10 MARZO 1959 LA GRANDE RIVOLTA DI LHASA
10 MARZO 1959 LA GRANDE RIVOLTA DI LHASA
Durante il periodo che va dalla prima metà del 1600 al 1912 la scena politica tibetana ha visto alternarsi momenti di autonomia politica a lunghi periodi di protettorato da parte di potenze straniere, ma a partire dal 1913 fino al 1950 il Tibet era, di fatto, un paese indipendente. Dopo la morte del XIII° Dalai Lama,avvenuta nel 1933, Tenzin Gyatso, l’attuale Dalai Lama, venne riconosciuto come la sua reincarnazione nel 1937, all’età di due anni.
Il 1°ottobre del 1949 Mao proclamò a Pechino la Repubblica popolare cinese e l’anno successivo ordinò all’esercito cinese di invadere il Tibet. La prima regione tibetana che cadde sotto i colpi dell’artiglieria cinese fu il Kham dove furono uccisi migliaia di civili e devastati monasteri.
Temendo che la Cina potesse invadere il resto del paese in breve tempo il Kashag, il governo tibetano, spinse affinché l’ancora minorenne Dalai Lama fosse posto a capo dello stesso governo al posto del reggente Tathag Rinpoche e fosse trasportato in luogo sicuro pronto a fuggire. A seguito delle rassicurazioni in merito da parte dei cinesi il Dalai Lama rientrò a Lhasa, sforzandosi negli anni successivi di ottenere condizioni di occupazione meno dure e di gestire gli affari interni del Tibet senza influenze esterne.
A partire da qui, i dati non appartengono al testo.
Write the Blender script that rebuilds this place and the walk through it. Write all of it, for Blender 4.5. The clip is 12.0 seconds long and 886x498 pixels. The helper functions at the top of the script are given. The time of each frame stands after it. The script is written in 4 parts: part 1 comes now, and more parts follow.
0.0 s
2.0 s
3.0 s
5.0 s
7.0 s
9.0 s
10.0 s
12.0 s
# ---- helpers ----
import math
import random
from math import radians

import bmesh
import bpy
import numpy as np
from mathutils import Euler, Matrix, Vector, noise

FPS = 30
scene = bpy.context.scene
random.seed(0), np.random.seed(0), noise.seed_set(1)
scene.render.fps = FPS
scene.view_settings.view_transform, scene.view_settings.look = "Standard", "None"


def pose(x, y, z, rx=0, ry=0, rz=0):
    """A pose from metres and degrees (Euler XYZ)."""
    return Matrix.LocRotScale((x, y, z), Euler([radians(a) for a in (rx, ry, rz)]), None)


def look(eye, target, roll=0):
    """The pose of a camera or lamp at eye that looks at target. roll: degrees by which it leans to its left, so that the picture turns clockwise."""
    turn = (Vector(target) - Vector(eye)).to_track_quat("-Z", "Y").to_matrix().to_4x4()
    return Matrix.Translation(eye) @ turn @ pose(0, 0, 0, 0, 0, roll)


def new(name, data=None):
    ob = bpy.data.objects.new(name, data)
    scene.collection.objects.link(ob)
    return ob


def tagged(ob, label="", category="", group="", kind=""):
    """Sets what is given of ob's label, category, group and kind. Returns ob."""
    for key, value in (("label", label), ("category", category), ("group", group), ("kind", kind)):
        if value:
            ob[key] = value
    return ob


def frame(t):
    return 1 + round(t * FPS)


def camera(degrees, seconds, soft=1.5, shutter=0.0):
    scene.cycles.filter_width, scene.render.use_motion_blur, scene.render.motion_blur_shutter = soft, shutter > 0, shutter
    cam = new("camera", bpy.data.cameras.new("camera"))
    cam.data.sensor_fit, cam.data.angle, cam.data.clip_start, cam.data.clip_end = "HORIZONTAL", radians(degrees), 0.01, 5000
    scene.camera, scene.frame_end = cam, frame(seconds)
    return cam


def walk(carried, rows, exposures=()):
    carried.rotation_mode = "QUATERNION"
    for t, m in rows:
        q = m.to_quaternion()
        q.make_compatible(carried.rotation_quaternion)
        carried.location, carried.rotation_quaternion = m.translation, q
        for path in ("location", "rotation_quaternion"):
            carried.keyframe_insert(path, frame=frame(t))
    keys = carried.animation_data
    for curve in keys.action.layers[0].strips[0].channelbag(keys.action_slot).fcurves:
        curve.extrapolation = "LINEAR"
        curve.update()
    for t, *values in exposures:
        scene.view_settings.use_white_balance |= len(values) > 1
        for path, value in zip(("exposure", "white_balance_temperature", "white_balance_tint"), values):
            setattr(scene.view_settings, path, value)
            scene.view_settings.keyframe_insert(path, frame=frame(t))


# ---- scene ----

Nel 1951 i cinesi imposero al governo tibetano “l’accordo in 17 punti” in base al quale i tibetani riconoscevano la sovranità cinese e permettevano l’ingresso a Lhasa di un contingente dell’esercito per programmare il graduale inserimento delle riforme per l’integrazione del Tibet nella Cina.
Le autorità cinesi si impegnarono in cambio a non occupare il resto del paese ed a non interferire nella politica interna, la cui gestione veniva lasciata al governo tibetano, ma prendendosi carico di tutte le relazioni tibetane con l’estero.
Nel 1959, per la precisione il dieci di marzo, il popolo tibetano stanco delle continue vessazioni da parte dei soldati cinesi proruppe in una grande insurrezione, la causa pare sia stata la notizia che i cinesi volessero rapire il Dalai Lama. Ciò provocò le ire del partito comunista cinese che ordinò una repressione durissima.
Le vittime stimate furono ben 65.000 e circa 70.000 persone furono deportate e di loro non si seppe più nulla. Temendo per la vita del Dalai Lama il governo tibetano organizzò in gran segreto la fuga del Dalai Lama in India.
La risposta cinese fu l’occupazione integrale del Tibet e la dichiarazione di illegalità del governo tibetano. Il Tibet fu frazionato, buona parte dei suoi territori fu assegnata alle province cinesi del Qinghai, del Gansu, del Sichuan e dello Yunnan. La parte rimasta divenne nel 1964 la Regione Autonoma del Tibet, una provincia della Cina a statuto speciale corrispondente alla regione storico geografica dello U-Tsan.
Gli anni seguenti furono, per il Tibet, ancora più nefasti poiché tra il 1966 e il 1976 si abbatté sul popolo tibetano la devastazione della “rivoluzione culturale” dove migliaia di monasteri furono distrutti e chi veniva anche solo sospettato di non essere in linea con i dettami del partito comunista veniva ucciso.
Alla fine, secondo stime recenti, si contano danni irreparabili al patrimonio storico, religioso e culturale del Tibet con un milione e trecentomila morti e 120-150 mila persone fuggite dal Tibet verso l’India, il Bhutan, il Nepal e in occidente.
Ad oggi il Dalai Lama, che ha rinunciato ad ogni carica politica, spinge per una soluzione pacifica che prevede non più l’indipendenza del suo paese, ingiustamente invaso, ma una larga autonomia in seno alla Repubblica popolare cinese che garantisca libertà di religione all’interno del Tibet.
Le autorità cinesi hanno fin’ ora ignorato le richieste di Sua Santità e del governo tibetano.